Q: Tell us about Amun (a tokens provider that Rashwan runs alongside 21Shares co-founder Ophelia Snyder) and what index tokens are.
A: It’s all about the end consumer, when you think about it. If our mission is to make crypto more accessible, and what we see ourselves doing is just building bridges into the crypto world, if you want to take that analogy to the limit, then there are different vehicles for different people on that bridge. And that’s how we see tokens overall, just conceptually, is that for some people, the product that makes the most sense is an ETF. My mother, for example, a fund manager, for example. But for some people, and this could be either a mix of maybe someone who is more technically savvy and crypto forward, maybe they’re in a geography where for the foreseeable future, A) we will not be listed locally on a local stock exchange, and B) they will not have access to the markets that we are on.
Most people around the world don’t have access to the American stock-exchange system. And that by itself is the biggest one, let alone the German stock exchange or the French stock exchange. And so we want to have a product, whether you are in Guatemala or in Germany, and we want to continue having that.
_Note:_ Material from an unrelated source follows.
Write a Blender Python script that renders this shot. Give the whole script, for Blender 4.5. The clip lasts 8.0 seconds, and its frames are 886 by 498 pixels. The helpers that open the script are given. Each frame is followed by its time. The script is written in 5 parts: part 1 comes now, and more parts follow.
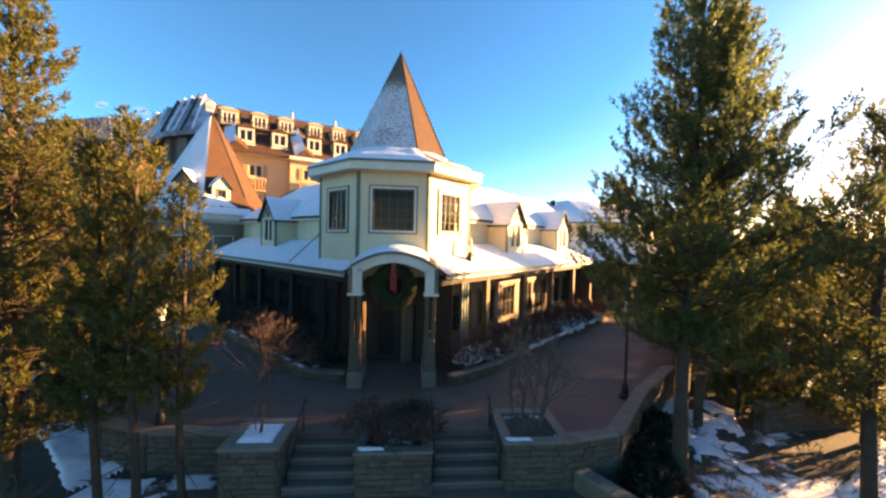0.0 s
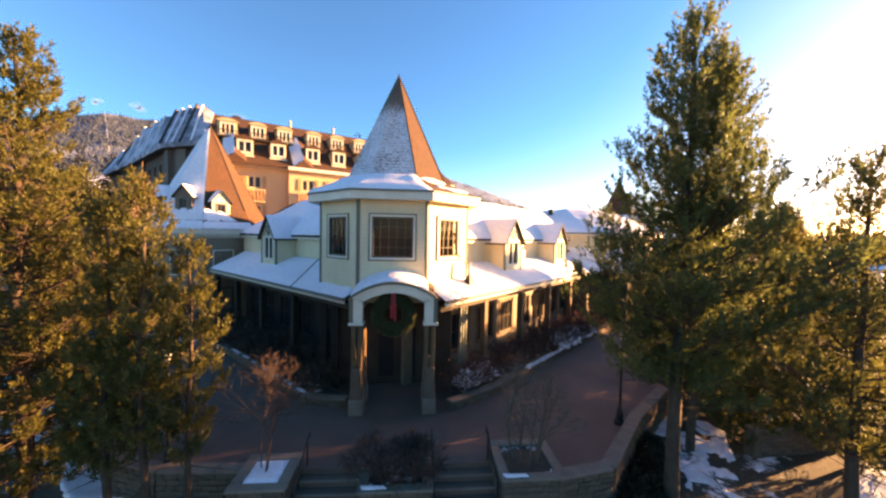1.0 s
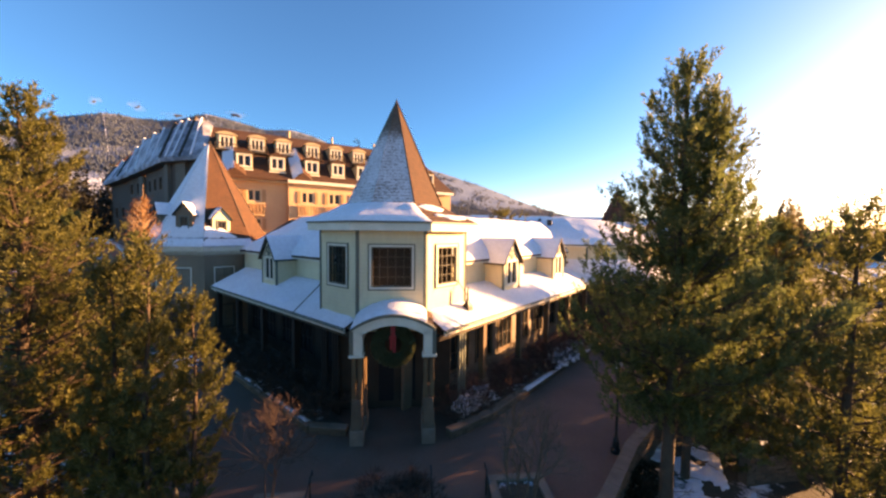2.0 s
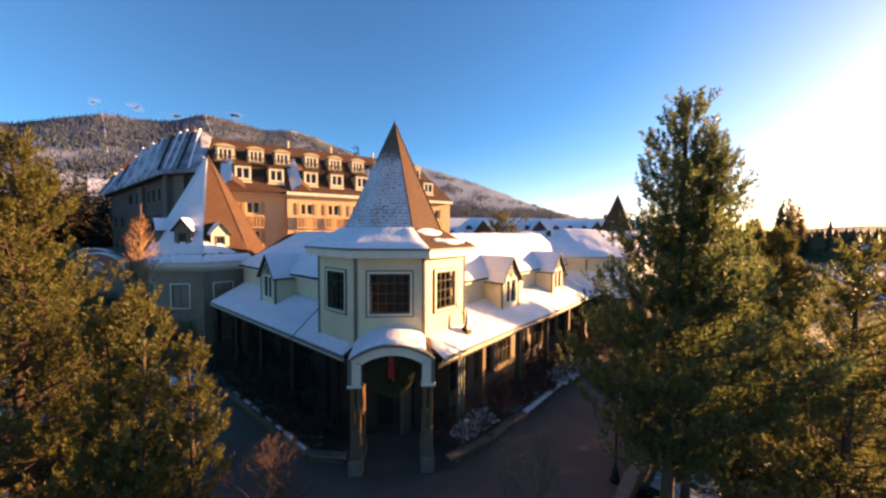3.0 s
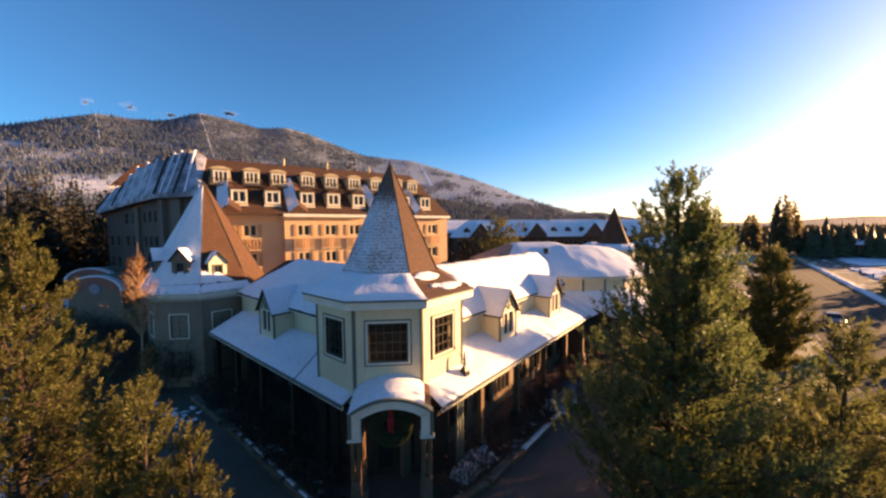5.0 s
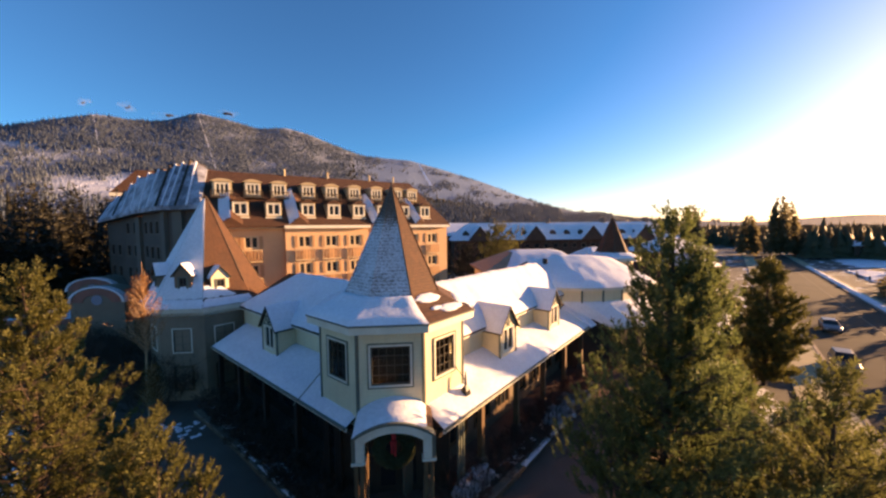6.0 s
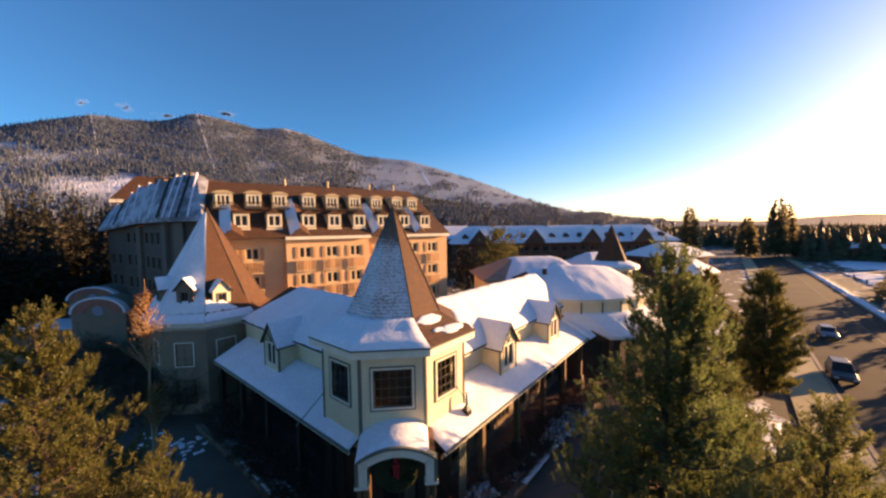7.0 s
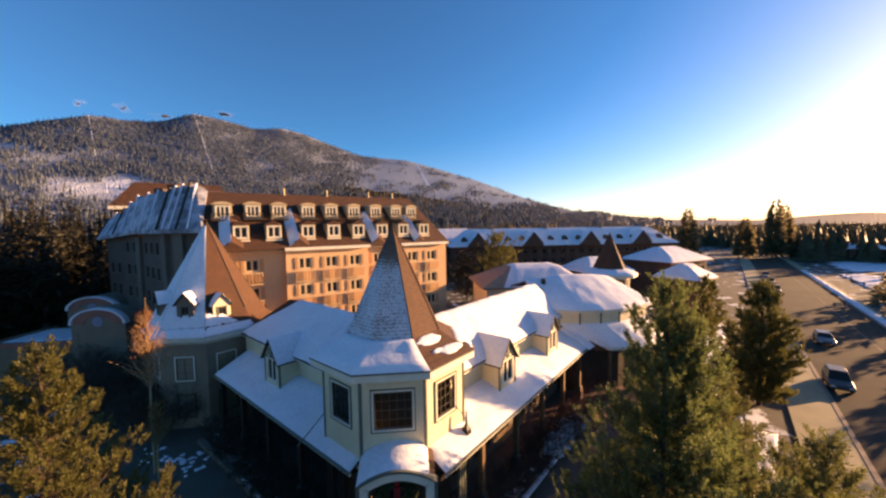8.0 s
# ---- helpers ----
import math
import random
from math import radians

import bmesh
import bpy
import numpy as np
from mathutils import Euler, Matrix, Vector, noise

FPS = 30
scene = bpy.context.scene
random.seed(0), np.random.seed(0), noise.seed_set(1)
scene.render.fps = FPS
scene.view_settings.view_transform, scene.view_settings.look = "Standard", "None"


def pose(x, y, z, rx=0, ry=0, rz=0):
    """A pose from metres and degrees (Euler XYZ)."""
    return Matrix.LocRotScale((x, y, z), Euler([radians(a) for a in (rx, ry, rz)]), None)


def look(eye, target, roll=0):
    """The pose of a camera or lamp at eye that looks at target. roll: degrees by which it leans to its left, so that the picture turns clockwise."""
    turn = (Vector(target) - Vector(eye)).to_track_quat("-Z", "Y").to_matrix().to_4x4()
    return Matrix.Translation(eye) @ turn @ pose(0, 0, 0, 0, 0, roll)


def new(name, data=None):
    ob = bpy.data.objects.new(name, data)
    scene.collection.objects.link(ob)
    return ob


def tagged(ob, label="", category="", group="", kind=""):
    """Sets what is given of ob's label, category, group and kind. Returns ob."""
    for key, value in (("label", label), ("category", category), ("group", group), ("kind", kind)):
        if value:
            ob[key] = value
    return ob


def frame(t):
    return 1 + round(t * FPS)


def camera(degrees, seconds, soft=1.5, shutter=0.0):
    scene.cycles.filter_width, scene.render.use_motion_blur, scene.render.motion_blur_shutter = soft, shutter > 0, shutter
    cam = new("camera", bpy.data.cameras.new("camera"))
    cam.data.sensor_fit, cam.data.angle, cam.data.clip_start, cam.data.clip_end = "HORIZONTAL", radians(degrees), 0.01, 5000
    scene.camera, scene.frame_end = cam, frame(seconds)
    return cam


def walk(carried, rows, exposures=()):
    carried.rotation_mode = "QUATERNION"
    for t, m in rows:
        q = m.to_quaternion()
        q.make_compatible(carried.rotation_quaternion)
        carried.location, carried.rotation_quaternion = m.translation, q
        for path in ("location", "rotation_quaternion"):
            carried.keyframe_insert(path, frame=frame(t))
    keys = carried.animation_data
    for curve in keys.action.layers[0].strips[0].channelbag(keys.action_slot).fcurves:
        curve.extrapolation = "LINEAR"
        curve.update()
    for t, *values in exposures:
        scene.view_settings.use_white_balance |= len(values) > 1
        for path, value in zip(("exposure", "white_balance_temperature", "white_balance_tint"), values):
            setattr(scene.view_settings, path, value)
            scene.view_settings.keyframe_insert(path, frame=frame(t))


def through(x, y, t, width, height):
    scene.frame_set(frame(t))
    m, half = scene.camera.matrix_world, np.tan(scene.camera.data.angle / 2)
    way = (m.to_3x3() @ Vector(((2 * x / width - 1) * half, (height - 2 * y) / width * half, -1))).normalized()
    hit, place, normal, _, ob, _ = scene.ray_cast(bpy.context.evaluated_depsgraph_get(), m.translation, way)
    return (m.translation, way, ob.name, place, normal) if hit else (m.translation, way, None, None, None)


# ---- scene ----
cam = camera(104.0, 8.0, 2.4)
PATH = [
    (0, (0.368, -0.06, 5.838), (0.53, 1.933, 5.787), 1.4),
    (0.5, (0.32, -0.163, 6.482), (0.485, 1.829, 6.419), 1.3),
    (1, (0.319, -0.286, 7.193), (0.489, 1.705, 7.119), 1.1),
    (1.5, (0.345, -0.439, 7.97), (0.515, 1.552, 7.882), 0.8),
    (3, (0.45, -0.326, 9.853), (0.618, 1.664, 9.756), 0.4),
    (3.5, (0.512, -0.273, 10.502), (0.681, 1.717, 10.394), 0.1),
    (4, (0.529, -0.259, 11.093), (0.699, 1.731, 10.977), -0.1),
    (4.5, (0.54, -0.254, 11.651), (0.713, 1.735, 11.532), -0.3),
    (6, (0.423, -0.522, 13.364), (0.606, 1.466, 13.241), -0.6),
    (6.5, (0.346, -0.601, 13.944), (0.531, 1.386, 13.821), -0.6),
    (7, (0.323, -0.639, 14.496), (0.511, 1.349, 14.372), -0.7),
    (7.5, (0.309, -0.662, 15.057), (0.502, 1.325, 14.93), -0.8),
    (8, (0.31, -0.712, 15.594), (0.504, 1.275, 15.468), -0.9),
]
walk(cam, [(t, look(eye, target, roll)) for t, eye, target, roll in PATH],
     [(0.0, 2.60, 13600, 34), (0.5, 2.74, 15200, 45), (1.5, 2.47, 14200, 46), (3.0, 1.97, 12300, 43), (4.5, 1.74, 11200, 41), (6.5, 1.60, 10800, 42), (8.0, 1.56, 10600, 42)])

# ---- world and light ----
SUN_AZ, SUN_EL = 75.5, 8.8          # degrees clockwise from +y, and above the horizon
world = bpy.data.worlds.new("world")
scene.world = world
world.use_nodes = True
_n = world.node_tree.nodes
sky = _n.new("ShaderNodeTexSky")
sky.sky_type = "NISHITA"
sky.sun_disc = False
sky.sun_elevation, sky.sun_rotation = radians(SUN_EL), radians(SUN_AZ)
sky.altitude, sky.air_density, sky.dust_density, sky.ozone_density = 1900.0, 1.0, 3.0, 4.0
deep = _n.new("ShaderNodeHueSaturation")     # thin, dry mountain air: a deeper blue
deep.inputs["Saturation"].default_value = 1.27
world.node_tree.links.new(sky.outputs[0], deep.inputs["Color"])
world.node_tree.links.new(deep.outputs[0], _n["Background"].inputs[0])
_n["Background"].inputs[1].default_value = 0.115

sun_way = Vector((math.sin(radians(SUN_AZ)) * math.cos(radians(SUN_EL)), math.cos(radians(SUN_AZ)) * math.cos(radians(SUN_EL)), math.sin(radians(SUN_EL))))
sun_data = bpy.data.lights.new("sun", "SUN")
sun_data.energy, sun_data.angle, sun_data.color = 5.0, radians(0.5), (1.0, 0.82, 0.51)
sun = new("sun", sun_data)
sun.matrix_world = look(sun_way * 200, (0, 0, 0))


# ---- materials ----
def nodes_of(name):
    m = bpy.data.materials.new(name)
    m.use_nodes = True
    return m, m.node_tree.nodes, m.node_tree.links, m.node_tree.nodes["Principled BSDF"]


def noise_node(nd, lk, coord, scale, detail=4.0, rough=0.55, stretch=None):
    t = nd.new("ShaderNodeTexNoise")
    t.inputs["Scale"].default_value, t.inputs["Detail"].default_value, t.inputs["Roughness"].default_value = scale, detail, rough
    if stretch:
        mp = nd.new("ShaderNodeMapping")
        mp.inputs["Scale"].default_value = stretch
        lk.new(coord, mp.inputs["Vector"])
        coord = mp.outputs[0]
    lk.new(coord, t.inputs["Vector"])
    return t.outputs["Fac"]


def ramp_node(nd, lk, fac, lo, hi):
    r = nd.new("ShaderNodeMapRange")
    r.inputs["From Min"].default_value, r.inputs["From Max"].default_value = lo, hi
    lk.new(fac, r.inputs["Value"])
    return r.outputs["Result"]


def mix_node(nd, lk, fac, a, b, blend="MIX"):
    m = nd.new("ShaderNodeMix")
    m.data_type, m.blend_type = "RGBA", blend
    for slot, v in ((0, fac), (6, a), (7, b)):
        if isinstance(v, bpy.types.NodeSocket):
            lk.new(v, m.inputs[slot])
        else:
            m.inputs[slot].default_value = v if slot == 0 else (*v, 1.0)
    return m.outputs[2]


def math_node(nd, lk, op, a, b=None):
    m = nd.new("ShaderNodeMath")
    m.operation = op
    for i, v in enumerate((a, b)):
        if v is None:
            continue
        if isinstance(v, bpy.types.NodeSocket):
            lk.new(v, m.inputs[i])
        else:
            m.inputs[i].default_value = v
    return m.outputs[0]


def bump_node(nd, lk, height, strength, distance, bsdf):
    b = nd.new("ShaderNodeBump")
    b.inputs["Strength"].default_value, b.inputs["Distance"].default_value = strength, distance
    lk.new(height, b.inputs["Height"])
    lk.new(b.outputs[0], bsdf.inputs["Normal"])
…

And there are indexes that I can give to you in an ETP format, but if you want to make a themed allocation into, say, the metaverse, or DeFi, or anything else, and you want this for some reason as a Solana token or an Ethereum token, we should have that product, it should have our name on it as well.
That’s the basic summary of why we do tokens and how we think about it is greater accessibility. You do get into some very interesting things, though, with respect to what kind of products you can build in tokens, because it turns out that when you start doing this, you’ll then see, there’s a lot of things I can do with tokens that are impossible to do with ETFs and a couple of the other way around, but mostly tokens are better in a lot of technological ways.